Edgar Israel Cohen (1853-1933) was a sponge and cigar merchant working in London, England, who later became involved with retail, entertainment, and popularised the motorised London taxicab in 1906. He became associated with the flotation of several family owned businesses of the period including Harrods departmental store. He was a close friend of Lillie Langtry and provided funding for her theatrical ventures in 1900.

Cohen was born in Whitechapel, London in 1853, the son of Israel and Rachael Cohen. His father was a dealer in sponges, as was his grandfather, who came to England from the Netherlands. Cohen was the eldest son from a large family with fifteen siblings. He was known as Emmanuel when young, but later used the first name Edgar. He became a sponge merchant working for I & M Cohen, a business owned by his father and his uncle, Moss Cohen. Edgar remained with the business as a director after both the senior partners died in 1894. In 1903 the firm was amalgamated with Cresswell Brothers and Schmitz, Henry Marks & Sons, becoming the public company, International Sponge Importers Limited.

In the 1880s, Edgar Cohen had a chance meeting and conversation with a gentleman during a journey in London. They exchanged cards and later met and discussed business. The gentleman was Charles Digby Harrod who owned a small shop in Brompton Road. After a fire in his shop and the subsequent rebuild, Cohen suggested to him that he could sell the business via a stock market floatation.

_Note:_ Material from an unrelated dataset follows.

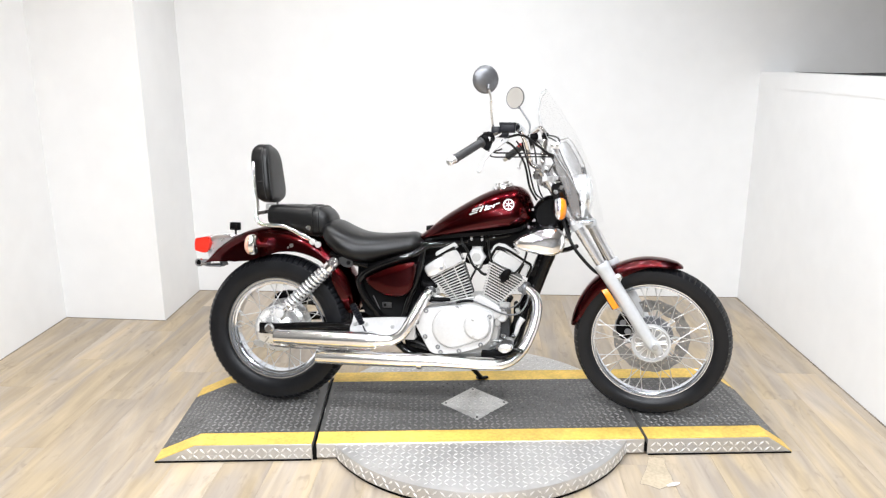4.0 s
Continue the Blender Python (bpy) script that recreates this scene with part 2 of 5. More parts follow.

This was agreed and in 1889 a prospectus was published indicating that Mr C. D. Harrod was leaving the business on health grounds and a limited company was being formed to buy his holdings for £100,000. Cohen joined the board of the new company (Harrod’s Stores, Limited) and received a large remuneration from Charles Harrod in gratitude. He remained on the board for many years, becoming a director of Harrods Buenos Aires when it was created in 1914, and involved with the takeover of Dickins & Jones in 1914 and Swan & Edgar in 1920.

Cohen was a director of several other companies in the retail and clothing sector including D. H. Evans. He was chairman of the departmental store Crisp & Co. Ltd., in Seven Sisters and the milliners, Louise & Co. His two sons-in-law, American, Leopold D Ginsburg and milliner Frank Reginald Brighten, were involved in the development of this company. In 1903 Maison Lewis of Paris was purchased and in 1910 the French milliner Maison Virot was absorbed into the business. For his part in these negotiations, the shareholders voted Cohen a 3000 guineas bonus and appointed him chairman for life.